Everyone’s favourite classic motorcycle garden party delivered again in incredible style. In the midst of a heatwave, this year saw more dust than mud.
The beauty of the Malle is the run-what-you-brung element. With off-the-shelf Bonnevilles, customised Bobbers, and original and unrestored Tiger T100s, the Malle is a gold mine of incredible Triumphs.
This year’s long, hot summer turned a southern-England muddy sprint, slalom and hill climb into something reminiscent of a desert race. Plumes of dust were kicked up by all manner of vintage machines that would otherwise be in museums and new bikes that usually only see tarmac.
Attention to detail
The Malle Mile is a release for anyone wanting to race their bike. It’s a slick and well-organised event, yet retains the feeling of turning up at a good friend’s house – albeit a picturesque Georgian manor.
Walking around the paddock you’re greeted with the smell of hot engines and the unmistakable brap-brap of scramblers a few metres away, squirming their way around the slalom. What the Mile does well is attention to detail. Nothing looks out of place. A rustic corrugated tin-fronted burrito van and ice creams sold out of a tiny caravan help convince you that you’re part of a nostalgic dream.
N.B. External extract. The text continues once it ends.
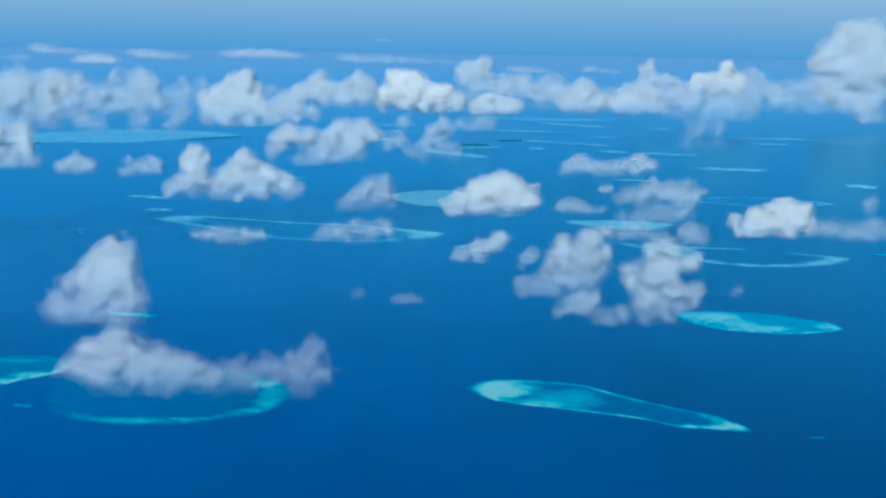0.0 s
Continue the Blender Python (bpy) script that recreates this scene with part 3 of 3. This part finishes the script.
cloud('thin ragged wisp of cloud over the sea', 206.0, 0.40, [(50.2, 18.9, 1.55), (48.4, 17.8, 1.55), (45.7, 17.1, 1.66), (42.9, 16.8, 1.65), (40.2, 16.3, 1.54), (37.5, 15.8, 1.21)])
cloud('thin ragged wisp of cloud over the sea', 226.5, 0.50, [(36.3, 19.2, 0.96), (37.7, 19.2, 0.72)])
cloud('thick grey-white cumulus cloud over the sea', 201.0, 0.48, [(25.8, 19.6, 1.17), (27.5, 19.3, 1.27), (29.1, 18.8, 0.96), (24.3, 18.9, 0.85), (32.3, 18.7, 0.64), (30.7, 18.3, 0.64)])
cloud('thin ragged wisp of cloud over the sea', 165.8, 0.46, [(-35.7, 19.3, 0.81), (-33.9, 19.6, 0.98), (-31.7, 19.4, 1.16), (-29.1, 19.4, 1.07), (-27.1, 19.3, 0.80), (-33.1, 18.3, 0.80), (-30.0, 18.3, 0.71), (-37.5, 19.5, 0.45)])
cloud('thin ragged wisp of cloud over the sea', 167.8, 0.48, [(-16.9, 19.5, 0.98), (-14.6, 19.8, 1.15), (-11.9, 20.5, 0.97), (-9.7, 20.1, 1.06), (-7.5, 20.9, 0.71), (-7.0, 20.0, 0.62), (-13.3, 18.7, 0.98), (-18.2, 18.9, 0.62), (-10.6, 19.0, 0.80)])
cloud('thick grey-white cumulus cloud over the sea', 155.9, 0.64, [(9.9, 20.8, 1.07), (8.5, 20.1, 1.15), (6.6, 19.3, 1.15), (4.5, 18.6, 0.99), (3.1, 18.2, 0.58), (7.0, 18.2, 0.82), (10.7, 21.3, 0.57)])
cloud('thin ragged wisp of cloud over the sea', 134.6, 0.30, [(39.7, 18.9, 0.52), (39.3, 18.1, 0.44)])
cloud('thin ragged wisp of cloud over the sea', 94.7, 0.20, [(56.4, 20.7, 1.15), (55.9, 19.7, 0.96), (56.8, 18.9, 1.35), (54.9, 18.7, 0.72), (53.5, 18.3, 0.57), (58.4, 20.0, 1.65)])
cloud('thin ragged wisp of cloud over the sea', 310.4, 0.34, [(75.3, 25.5, 2.32), (78.0, 27.2, 1.99), (82.6, 26.6, 1.67), (73.1, 21.2, 1.49), (78.1, 20.7, 1.50), (82.9, 21.4, 1.34)])
cloud('distant bank of pale cumulus cloud', 370.4, 0.78, [(-142.4, 34.9, 2.50), (-145.4, 32.6, 2.96), (-138.6, 32.1, 3.40), (-148.6, 28.1, 4.35), (-141.8, 27.6, 4.77), (-133.9, 29.3, 3.84), (-147.0, 22.3, 3.89), (-138.2, 22.5, 3.86), (-131.5, 20.6, 3.16), (-151.8, 24.2, 4.36), (-130.8, 34.1, 2.25), (-126.9, 33.2, 2.24), (-156.4, 27.0, 5.53)])
cloud('distant bank of pale cumulus cloud', 404.9, 0.76, [(-139.1, 29.6, 3.68), (-132.7, 30.7, 3.17), (-130.2, 30.1, 2.19), (-135.0, 25.8, 4.16), (-127.6, 25.5, 3.65), (-141.6, 22.1, 3.20), (-132.1, 21.2, 3.17), (-123.3, 27.3, 3.15), (-119.1, 25.7, 3.63), (-124.5, 23.5, 2.67), (-114.8, 26.8, 3.62), (-109.3, 32.1, 3.12), (-110.3, 34.6, 2.16), (-106.1, 32.2, 2.64), (-106.3, 26.9, 4.08), (-112.8, 23.6, 3.13), (-103.2, 23.8, 2.15), (-118.7, 35.1, 1.21)])
cloud('thin ragged wisp of cloud over the sea', 364.1, 0.52, [(-118.6, 21.3, 2.80), (-113.9, 19.4, 2.39), (-98.9, 22.2, 1.97), (-100.1, 19.1, 1.97), (-87.0, 22.7, 2.34), (-84.0, 24.7, 1.95), (-88.0, 19.9, 2.34)])
cloud('thin ragged wisp of cloud over the sea', 439.6, 0.50, [(-101.6, 31.3, 1.88), (-100.5, 28.6, 1.88), (-104.1, 25.1, 1.88), (-106.5, 21.6, 1.89), (-93.6, 31.0, 1.40)])
cloud('distant white cumulus cloud with a domed top', 399.7, 1.05, [(-69.2, 34.6, 2.32), (-74.4, 32.8, 2.75), (-67.8, 31.3, 2.74), (-71.3, 29.2, 3.80), (-78.7, 28.6, 2.76), (-80.9, 25.5, 3.61), (-72.5, 23.5, 4.23), (-65.1, 24.7, 2.95), (-83.1, 21.3, 2.55), (-76.8, 20.3, 2.76), (-68.4, 20.5, 2.75), (-61.0, 22.7, 2.53), (-56.8, 21.7, 2.31), (-51.5, 21.8, 1.89), (-45.2, 22.3, 1.47), (-84.6, 27.5, 1.49)], flat=17.1)
cloud('distant bank of pale cumulus cloud', 452.2, 0.90, [(-47.9, 32.3, 2.60), (-50.2, 29.2, 3.08), (-56.2, 26.3, 3.56), (-60.9, 22.7, 3.09), (-43.2, 27.7, 3.54), (-34.9, 29.5, 3.07), (-31.3, 33.3, 1.89), (-29.0, 30.3, 3.06), (-37.2, 25.5, 3.07), (-46.7, 24.6, 2.60), (-30.1, 26.3, 2.59), (-64.5, 21.5, 2.14)])
cloud('brilliant white distant cumulus cloud', 456.2, 1.70, [(-17.4, 33.8, 2.14), (-12.6, 33.9, 2.61), (-7.9, 34.0, 2.37), (-14.9, 29.6, 4.27), (-7.8, 29.7, 4.03), (-20.9, 26.2, 2.85), (-12.5, 24.9, 4.04), (-1.8, 27.0, 3.08), (4.1, 27.5, 2.61), (-5.3, 24.1, 3.32), (3.0, 23.5, 3.08), (10.2, 23.6, 2.14), (-22.1, 23.8, 2.14)], flat=19.1)
cloud('distant white cumulus tower', 674.0, 0.85, [(29.3, 35.6, 3.16), (32.7, 36.7, 2.10), (25.8, 32.1, 3.86), (20.6, 33.7, 2.80), (15.3, 31.9, 2.45), (31.2, 30.4, 3.16), (18.9, 26.8, 3.86), (27.8, 24.1, 4.56), (34.8, 23.5, 3.86), (24.3, 21.6, 3.86)])
cloud('distant bank of pale cumulus cloud', 459.4, 0.95, [(22.3, 22.9, 3.59), (25.9, 23.7, 2.63), (17.5, 21.2, 2.63), (29.5, 22.1, 3.11), (34.3, 22.6, 2.64)])
cloud('distant bank of pale cumulus cloud', 485.3, 0.72, [(33.3, 31.1, 3.29), (39.6, 31.7, 2.78), (29.6, 28.0, 3.29), (36.0, 26.1, 3.79), (43.5, 28.7, 3.29), (49.7, 31.3, 2.28), (54.7, 31.9, 1.78), (48.6, 26.8, 3.30), (56.2, 27.7, 2.79)])
cloud('distant bank of pale cumulus cloud', 469.4, 0.90, [(65.3, 31.0, 1.97), (66.7, 27.9, 3.69), (61.8, 26.1, 3.69), (71.7, 25.0, 3.21), (58.3, 23.6, 3.20), (66.9, 22.5, 3.70)])
cloud('distant bank of pale cumulus cloud', 460.8, 0.86, [(82.3, 27.6, 3.16), (88.3, 28.1, 3.66), (93.2, 27.0, 3.17), (78.9, 23.7, 3.16), (86.2, 23.3, 3.65), (94.6, 23.5, 3.18)])
cloud('distant white cumulus tower', 674.0, 0.85, [(134.2, 37.2, 1.78), (133.4, 33.7, 2.14), (129.2, 33.6, 2.14), (136.5, 28.6, 3.22), (143.5, 28.0, 2.86), (131.3, 26.7, 3.21), (148.9, 26.0, 2.51), (152.5, 23.6, 3.23), (142.0, 23.4, 3.94)])
cloud('distant white cumulus tower', 674.0, 1.30, [(181.5, 36.2, 2.90), (182.5, 32.0, 3.63), (164.5, 28.3, 3.24), (171.5, 28.0, 3.25), (178.7, 26.4, 3.98), (190.8, 28.3, 2.91), (163.0, 23.8, 3.24), (187.6, 24.1, 4.00), (173.6, 22.9, 3.98)])
cloud('distant bank of pale cumulus cloud', 674.0, 0.66, [(196.4, 32.9, 2.92), (201.3, 27.8, 4.02), (207.0, 22.7, 4.03), (200.1, 20.8, 5.48), (212.6, 18.6, 4.04), (194.5, 26.0, 3.28)])
cloud('distant bank of pale cumulus cloud', 399.6, 0.60, [(90.5, 30.2, 3.62), (96.7, 30.9, 3.63), (104.0, 30.4, 4.07), (111.3, 30.5, 3.66), (116.6, 28.6, 3.24), (92.8, 26.1, 2.77), (101.2, 25.2, 3.21), (109.5, 25.3, 3.23), (115.9, 24.4, 2.81), (86.5, 27.0, 2.76)])
cloud('towering white cumulus cloud far off', 676.0, 0.90, [(257.2, 57.9, 5.63), (264.2, 57.3, 5.65), (273.0, 56.4, 6.81), (252.5, 51.7, 4.87), (247.7, 46.8, 4.11), (240.9, 43.9, 2.61), (243.2, 37.7, 4.10), (238.0, 37.7, 2.60), (258.2, 45.9, 7.14), (268.7, 46.1, 7.93), (252.0, 37.2, 6.37), (264.6, 33.9, 8.67), (276.5, 37.6, 9.10), (249.4, 26.7, 6.36), (260.4, 21.7, 8.28), (274.5, 21.9, 9.10), (272.1, 9.6, 7.58)])
cloud('distant bank of pale cumulus cloud', 400.1, 0.62, [(128.0, 31.8, 2.83), (126.0, 29.7, 2.39), (134.0, 34.0, 2.85), (139.1, 36.1, 2.86), (144.3, 36.2, 2.43), (138.5, 30.9, 3.73), (146.7, 32.1, 3.32), (132.4, 28.8, 2.84), (142.9, 27.9, 3.31), (151.1, 29.1, 2.89), (157.5, 28.1, 3.35)])
cloud('small flat far-off cloud near the horizon', 1346.0, 0.54, [(-486.8, 33.0, 3.54), (-472.9, 29.0, 3.53), (-455.4, 27.9, 3.51), (-437.9, 26.8, 2.80)], spread=3.0)
cloud('small flat far-off cloud near the horizon', 1346.0, 0.77, [(-429.9, 18.0, 4.19), (-417.2, 19.5, 4.88), (-406.7, 17.6, 3.48)], spread=3.0)
cloud('small flat far-off cloud near the horizon', 1346.0, 0.63, [(-364.2, 27.9, 3.45), (-350.2, 26.1, 4.12), (-332.8, 24.3, 3.43), (-315.2, 23.1, 2.05)], spread=3.0)
cloud('small flat far-off cloud near the horizon', 1346.0, 0.68, [(-245.0, 28.3, 4.06), (-231.0, 29.2, 4.72), (-213.4, 28.8, 4.71), (-192.4, 27.8, 4.03), (-174.9, 26.6, 2.68)], spread=3.0)
cloud('small flat far-off cloud near the horizon', 1346.0, 0.50, [(-108.4, 26.3, 3.34), (-87.3, 25.2, 4.00), (-62.8, 24.9, 3.99), (-38.3, 23.9, 3.33), (-13.8, 22.9, 2.66), (14.2, 21.9, 2.00)], spread=3.0)
cloud('small flat far-off cloud near the horizon', 1346.0, 0.56, [(98.4, 16.3, 2.67), (112.5, 15.1, 3.34), (130.0, 14.0, 2.67)], spread=3.0)
cloud('small flat far-off cloud near the horizon', 1346.0, 0.50, [(192.9, 17.7, 2.69), (210.5, 15.2, 2.02), (224.6, 14.1, 2.02)], spread=3.0)
cloud('small flat far-off cloud near the horizon', 1346.0, 0.41, [(-512.1, 19.5, 2.85), (-521.2, 19.3, 2.14)], spread=3.0)
cloud('small flat far-off cloud near the horizon', 1346.0, 0.36, [(-65.1, 48.2, 2.00), (-59.5, 47.6, 1.33)], spread=3.0)
cloud('small flat far-off cloud near the horizon', 1346.0, 0.54, [(-568.0, 24.8, 3.61), (-585.5, 26.0, 4.35), (-606.7, 23.6, 3.65)], spread=3.0)
cloud('distant bank of pale cumulus cloud', 520.0, 0.50, [(57.5, 22.5, 4.08), (65.5, 24.8, 3.54), (73.8, 20.9, 4.10), (81.9, 22.4, 3.83), (52.1, 20.5, 3.80)])
cloud('distant bank of pale cumulus cloud', 560.0, 0.50, [(-87.8, 16.1, 4.13), (-79.0, 17.6, 4.12), (-70.2, 15.5, 3.53), (-84.8, 20.5, 2.95)])
cloud('distant bank of pale cumulus cloud', 600.0, 0.46, [(-144.5, 17.5, 4.18), (-138.3, 14.5, 4.17), (-130.4, 17.1, 3.52), (-147.8, 11.2, 3.86)])
cloud('distant bank of pale cumulus cloud', 540.0, 0.50, [(90.6, 21.4, 3.98), (99.0, 23.7, 3.99), (108.7, 25.8, 3.72), (118.6, 25.2, 4.02), (127.2, 22.5, 4.04)])
cloud('distant bank of pale cumulus cloud', 580.0, 0.50, [(15.3, 18.6, 3.92), (22.9, 20.5, 4.23), (30.5, 18.8, 3.93), (9.3, 14.9, 3.02)])
cloud('distant bank of pale cumulus cloud', 620.0, 0.45, [(-40.6, 17.5, 3.88), (-32.4, 14.4, 3.88), (-35.7, 21.4, 2.91)])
As one of the few events to offer run-what-you-brung, for many it’s quite literally the stuff dreams are made of. Roll up and go racing. FTR caught up with two riders dipping their toes for the first time in competitive off-road motorcycling.
David Methley hops off his Steve McQueen 2012 Special Edition: “As a complete novice you can compete on a bit of grass. My main aim was not to drop it – and I didn’t! It was really exciting, I was on road tyres so I wasn’t competitive, but I had a lot of fun. I kept it in first and blasted along, but I changed up just over the line. It felt incredibly fast on my road tyres.”
On something a bit older, Ashley Bond finished the sprint on his 1936 T100C: “It’s a really relaxing environment. I feel like I’ve stepped through a time portal. I trailered the bike here in a 25-year-old Range Rover, so I’m embracing the retro life! It’s been a really special experience to get this motorcycle doing what it was built for. The T100C was made as a competition machine, so I thought I have to enter it in a competition once in its life.”
Some of the world’s most famous Triumphs were displayed as part of the Dick Shepard Collection. In immaculate condition stood the Speed Twin that broke the Brooklands speed record in 1938 and the Thruxton 500-mile winner T110 that inspired the Thruxton name.
With its Gary Nixon paint job and combination of old-meets-new, a 2004 Bonneville caught our eye. It turns out it’s from the mind of Ace Classics’ custom builder Kev Rushworth: “We specialise in classic Triumphs, but we’ve decided to do something different. This is a 2004 Bonneville that we’ve put an original T140 tank on, headlight and handlebars on to make it look a bit like an original desert racer.
“We slimmed down the mudguards, put tiny indicators on it, blanked off the rear footrests and made lots of tiny changes. We are so pleased with it. I had no idea what I wanted to do with it initially, all I knew is that I wanted that old Gary Nixon paint job from the 70s. The matte finish gives it a more modern update, but I think it looks surprisingly close to those old racers.”
Triumphs made up a good portion of the line-up at 2018’s Mile and demonstrates how well the modern bikes sit alongside the classic T100s, Rickman-Metisse Scramblers and original Bonnies.
As the dust settled it became clear that the Mile punches well above its weight for a motorcycle festival, with some of the most historically significant Triumphs and close, competitive racing. Is there anywhere better to be on a sunny weekend in July? It has our vote.